Please find all lines in the data that hold the string "recreates" and copy them.

» **STORED RECORDS**:

## start

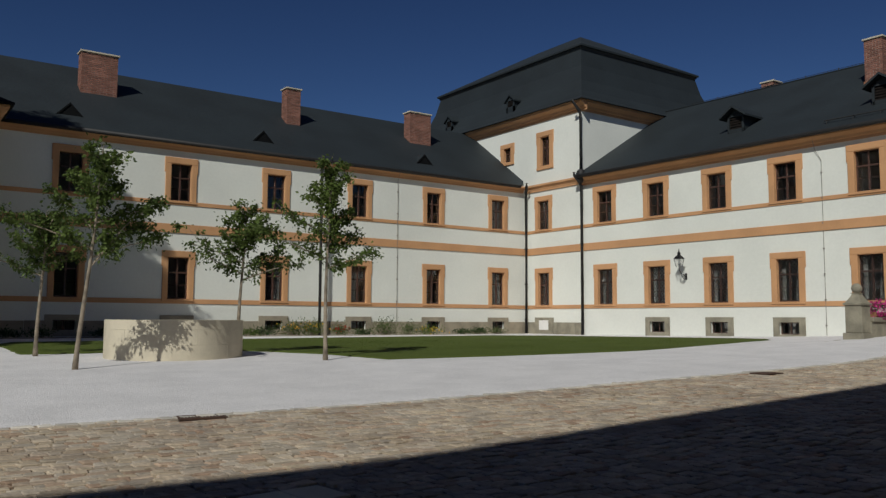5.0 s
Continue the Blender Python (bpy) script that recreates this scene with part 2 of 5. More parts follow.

## end
## start

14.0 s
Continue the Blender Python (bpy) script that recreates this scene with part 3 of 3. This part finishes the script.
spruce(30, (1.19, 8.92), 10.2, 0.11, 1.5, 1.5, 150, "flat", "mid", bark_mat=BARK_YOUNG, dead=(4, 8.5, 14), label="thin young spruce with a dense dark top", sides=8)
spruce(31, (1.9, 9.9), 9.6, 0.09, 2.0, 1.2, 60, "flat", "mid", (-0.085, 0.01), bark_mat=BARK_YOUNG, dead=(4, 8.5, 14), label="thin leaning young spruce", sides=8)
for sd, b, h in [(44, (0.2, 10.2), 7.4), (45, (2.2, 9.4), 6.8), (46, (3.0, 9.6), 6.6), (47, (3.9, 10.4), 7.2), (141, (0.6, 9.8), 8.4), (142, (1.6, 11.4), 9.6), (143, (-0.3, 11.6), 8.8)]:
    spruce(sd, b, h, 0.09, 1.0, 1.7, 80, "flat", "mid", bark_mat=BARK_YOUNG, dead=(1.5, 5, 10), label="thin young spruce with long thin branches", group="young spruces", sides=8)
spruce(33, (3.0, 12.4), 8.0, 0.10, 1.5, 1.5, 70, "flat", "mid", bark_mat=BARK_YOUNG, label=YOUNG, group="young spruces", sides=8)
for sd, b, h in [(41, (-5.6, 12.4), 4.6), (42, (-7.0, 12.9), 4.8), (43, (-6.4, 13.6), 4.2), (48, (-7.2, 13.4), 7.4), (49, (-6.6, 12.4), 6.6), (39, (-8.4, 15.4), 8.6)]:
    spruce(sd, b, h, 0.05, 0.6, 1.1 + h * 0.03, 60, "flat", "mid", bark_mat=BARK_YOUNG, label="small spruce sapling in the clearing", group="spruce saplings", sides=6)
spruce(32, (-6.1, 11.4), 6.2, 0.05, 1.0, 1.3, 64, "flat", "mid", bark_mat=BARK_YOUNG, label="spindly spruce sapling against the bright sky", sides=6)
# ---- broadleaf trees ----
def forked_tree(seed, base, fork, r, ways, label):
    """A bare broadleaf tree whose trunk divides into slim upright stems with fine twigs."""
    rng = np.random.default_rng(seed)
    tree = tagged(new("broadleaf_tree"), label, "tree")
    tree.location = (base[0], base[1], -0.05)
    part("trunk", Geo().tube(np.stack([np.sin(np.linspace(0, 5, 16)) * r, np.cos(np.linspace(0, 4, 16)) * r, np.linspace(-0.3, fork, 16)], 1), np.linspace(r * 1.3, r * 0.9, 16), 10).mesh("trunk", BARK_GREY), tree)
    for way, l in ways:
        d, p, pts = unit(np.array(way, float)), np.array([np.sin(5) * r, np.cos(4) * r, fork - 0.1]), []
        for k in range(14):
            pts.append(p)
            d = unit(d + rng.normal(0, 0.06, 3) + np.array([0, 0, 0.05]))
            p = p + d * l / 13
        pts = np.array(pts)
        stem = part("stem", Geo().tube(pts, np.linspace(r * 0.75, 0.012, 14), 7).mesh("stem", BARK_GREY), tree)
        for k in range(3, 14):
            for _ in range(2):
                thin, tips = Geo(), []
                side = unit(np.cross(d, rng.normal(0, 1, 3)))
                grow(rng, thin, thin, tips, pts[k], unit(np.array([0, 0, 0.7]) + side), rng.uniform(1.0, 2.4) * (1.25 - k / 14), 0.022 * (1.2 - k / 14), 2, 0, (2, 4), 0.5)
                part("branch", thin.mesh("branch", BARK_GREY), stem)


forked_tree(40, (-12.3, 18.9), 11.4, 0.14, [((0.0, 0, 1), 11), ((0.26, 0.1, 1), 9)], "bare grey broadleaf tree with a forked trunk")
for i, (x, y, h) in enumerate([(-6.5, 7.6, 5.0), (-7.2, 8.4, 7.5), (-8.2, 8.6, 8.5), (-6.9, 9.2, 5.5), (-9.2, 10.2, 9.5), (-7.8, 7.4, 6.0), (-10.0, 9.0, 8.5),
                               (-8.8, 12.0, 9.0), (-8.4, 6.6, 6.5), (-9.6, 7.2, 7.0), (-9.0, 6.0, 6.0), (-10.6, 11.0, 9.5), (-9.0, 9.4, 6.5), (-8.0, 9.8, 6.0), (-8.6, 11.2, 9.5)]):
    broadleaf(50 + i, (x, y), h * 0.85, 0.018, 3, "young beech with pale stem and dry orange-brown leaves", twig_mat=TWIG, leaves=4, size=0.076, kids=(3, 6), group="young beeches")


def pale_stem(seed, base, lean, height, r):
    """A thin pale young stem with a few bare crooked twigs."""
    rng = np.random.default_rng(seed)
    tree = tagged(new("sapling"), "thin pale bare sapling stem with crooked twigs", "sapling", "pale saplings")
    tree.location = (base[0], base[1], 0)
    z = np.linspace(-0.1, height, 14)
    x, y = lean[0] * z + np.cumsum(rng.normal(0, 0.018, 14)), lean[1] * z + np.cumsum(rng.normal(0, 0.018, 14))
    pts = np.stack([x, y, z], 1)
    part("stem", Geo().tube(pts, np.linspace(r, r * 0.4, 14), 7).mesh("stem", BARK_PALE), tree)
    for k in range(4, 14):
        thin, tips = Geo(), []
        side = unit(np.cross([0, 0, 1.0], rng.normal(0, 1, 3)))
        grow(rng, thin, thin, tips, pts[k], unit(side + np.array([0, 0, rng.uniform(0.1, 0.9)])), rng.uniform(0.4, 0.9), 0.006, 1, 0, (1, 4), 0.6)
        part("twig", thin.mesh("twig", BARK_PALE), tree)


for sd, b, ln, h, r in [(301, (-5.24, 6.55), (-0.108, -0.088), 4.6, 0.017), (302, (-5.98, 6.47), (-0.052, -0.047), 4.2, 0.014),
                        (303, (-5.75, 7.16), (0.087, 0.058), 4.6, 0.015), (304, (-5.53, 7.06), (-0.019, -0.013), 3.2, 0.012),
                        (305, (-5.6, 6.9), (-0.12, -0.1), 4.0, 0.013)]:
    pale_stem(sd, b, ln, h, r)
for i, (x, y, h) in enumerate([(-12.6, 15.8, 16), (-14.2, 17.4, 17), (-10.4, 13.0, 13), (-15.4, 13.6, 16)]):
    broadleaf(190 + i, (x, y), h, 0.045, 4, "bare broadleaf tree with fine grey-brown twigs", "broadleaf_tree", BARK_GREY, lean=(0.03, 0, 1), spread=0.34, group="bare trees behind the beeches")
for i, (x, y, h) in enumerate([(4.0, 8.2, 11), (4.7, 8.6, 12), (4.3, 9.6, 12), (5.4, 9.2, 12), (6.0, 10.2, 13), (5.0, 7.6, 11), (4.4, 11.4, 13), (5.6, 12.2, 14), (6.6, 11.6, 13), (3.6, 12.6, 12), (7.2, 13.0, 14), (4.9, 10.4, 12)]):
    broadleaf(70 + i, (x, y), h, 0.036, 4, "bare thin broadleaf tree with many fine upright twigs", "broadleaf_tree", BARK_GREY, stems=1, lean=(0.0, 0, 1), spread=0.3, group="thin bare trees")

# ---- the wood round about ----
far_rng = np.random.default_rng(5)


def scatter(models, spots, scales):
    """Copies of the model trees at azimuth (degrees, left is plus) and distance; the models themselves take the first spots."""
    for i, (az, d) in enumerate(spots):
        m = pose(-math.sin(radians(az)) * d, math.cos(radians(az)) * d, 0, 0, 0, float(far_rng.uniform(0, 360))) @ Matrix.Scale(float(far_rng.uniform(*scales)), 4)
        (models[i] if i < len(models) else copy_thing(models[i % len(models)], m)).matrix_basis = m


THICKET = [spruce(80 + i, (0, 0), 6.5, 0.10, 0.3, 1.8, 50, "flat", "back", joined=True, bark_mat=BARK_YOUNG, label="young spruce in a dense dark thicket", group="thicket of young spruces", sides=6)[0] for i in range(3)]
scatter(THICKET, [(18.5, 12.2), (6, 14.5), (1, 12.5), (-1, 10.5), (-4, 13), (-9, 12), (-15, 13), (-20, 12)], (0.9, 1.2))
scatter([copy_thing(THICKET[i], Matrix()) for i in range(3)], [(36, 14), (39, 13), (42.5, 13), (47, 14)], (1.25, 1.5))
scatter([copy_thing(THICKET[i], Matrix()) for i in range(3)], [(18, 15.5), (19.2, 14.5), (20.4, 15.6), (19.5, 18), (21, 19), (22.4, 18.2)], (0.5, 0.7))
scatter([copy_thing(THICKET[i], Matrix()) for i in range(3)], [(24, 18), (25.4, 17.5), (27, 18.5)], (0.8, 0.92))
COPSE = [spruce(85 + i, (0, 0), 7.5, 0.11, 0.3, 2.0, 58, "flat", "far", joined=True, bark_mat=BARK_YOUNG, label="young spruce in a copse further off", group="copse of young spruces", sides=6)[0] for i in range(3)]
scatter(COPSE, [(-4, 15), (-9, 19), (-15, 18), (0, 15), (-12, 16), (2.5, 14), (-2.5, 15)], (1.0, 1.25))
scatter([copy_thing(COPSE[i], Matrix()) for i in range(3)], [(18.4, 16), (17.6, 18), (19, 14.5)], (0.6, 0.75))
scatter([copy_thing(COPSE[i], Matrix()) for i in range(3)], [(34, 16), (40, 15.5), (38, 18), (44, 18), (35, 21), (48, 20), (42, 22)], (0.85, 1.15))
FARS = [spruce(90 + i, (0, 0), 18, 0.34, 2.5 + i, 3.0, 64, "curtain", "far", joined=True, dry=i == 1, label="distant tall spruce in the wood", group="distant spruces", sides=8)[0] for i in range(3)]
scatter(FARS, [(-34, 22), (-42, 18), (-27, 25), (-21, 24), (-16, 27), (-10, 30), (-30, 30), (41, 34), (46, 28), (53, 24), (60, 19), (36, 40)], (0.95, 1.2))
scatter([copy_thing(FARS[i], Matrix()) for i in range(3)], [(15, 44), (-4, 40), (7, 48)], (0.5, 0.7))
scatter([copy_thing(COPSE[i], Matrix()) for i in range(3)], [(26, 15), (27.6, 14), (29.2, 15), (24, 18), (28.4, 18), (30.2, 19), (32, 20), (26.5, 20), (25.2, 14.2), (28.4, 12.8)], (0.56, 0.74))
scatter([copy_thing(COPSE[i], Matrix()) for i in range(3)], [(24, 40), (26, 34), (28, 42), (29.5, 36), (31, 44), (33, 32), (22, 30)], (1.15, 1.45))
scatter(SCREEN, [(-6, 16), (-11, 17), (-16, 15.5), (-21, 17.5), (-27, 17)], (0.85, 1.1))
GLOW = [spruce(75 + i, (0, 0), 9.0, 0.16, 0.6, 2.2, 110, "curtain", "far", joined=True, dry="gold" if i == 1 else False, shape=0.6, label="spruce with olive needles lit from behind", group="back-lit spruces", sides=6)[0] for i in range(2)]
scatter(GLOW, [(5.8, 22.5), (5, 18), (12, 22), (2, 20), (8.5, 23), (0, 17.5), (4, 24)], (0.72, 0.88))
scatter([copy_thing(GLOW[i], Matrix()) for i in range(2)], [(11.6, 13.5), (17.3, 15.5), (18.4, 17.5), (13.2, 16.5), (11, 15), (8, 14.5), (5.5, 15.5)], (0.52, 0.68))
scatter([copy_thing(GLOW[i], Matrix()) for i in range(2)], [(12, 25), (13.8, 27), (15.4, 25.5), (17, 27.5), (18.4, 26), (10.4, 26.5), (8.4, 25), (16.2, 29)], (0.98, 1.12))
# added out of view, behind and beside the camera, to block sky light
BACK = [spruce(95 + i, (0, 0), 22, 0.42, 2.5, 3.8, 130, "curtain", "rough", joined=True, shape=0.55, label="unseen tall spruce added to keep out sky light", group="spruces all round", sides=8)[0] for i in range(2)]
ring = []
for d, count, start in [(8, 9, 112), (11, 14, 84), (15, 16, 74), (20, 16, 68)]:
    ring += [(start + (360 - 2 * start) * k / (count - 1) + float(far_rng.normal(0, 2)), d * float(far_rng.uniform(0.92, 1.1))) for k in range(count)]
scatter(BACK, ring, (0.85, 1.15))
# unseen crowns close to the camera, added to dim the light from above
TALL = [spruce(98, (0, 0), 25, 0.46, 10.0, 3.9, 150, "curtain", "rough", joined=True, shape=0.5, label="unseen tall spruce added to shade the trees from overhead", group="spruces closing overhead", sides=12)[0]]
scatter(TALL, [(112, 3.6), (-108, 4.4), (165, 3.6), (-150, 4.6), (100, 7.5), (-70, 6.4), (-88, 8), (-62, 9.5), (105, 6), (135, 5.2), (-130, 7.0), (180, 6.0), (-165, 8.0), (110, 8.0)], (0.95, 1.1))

## end

» **FINISHED TASK**:
Continue the Blender Python (bpy) script that recreates this scene with part 2 of 5. More parts follow.
Continue the Blender Python (bpy) script that recreates this scene with part 3 of 3. This part finishes the script.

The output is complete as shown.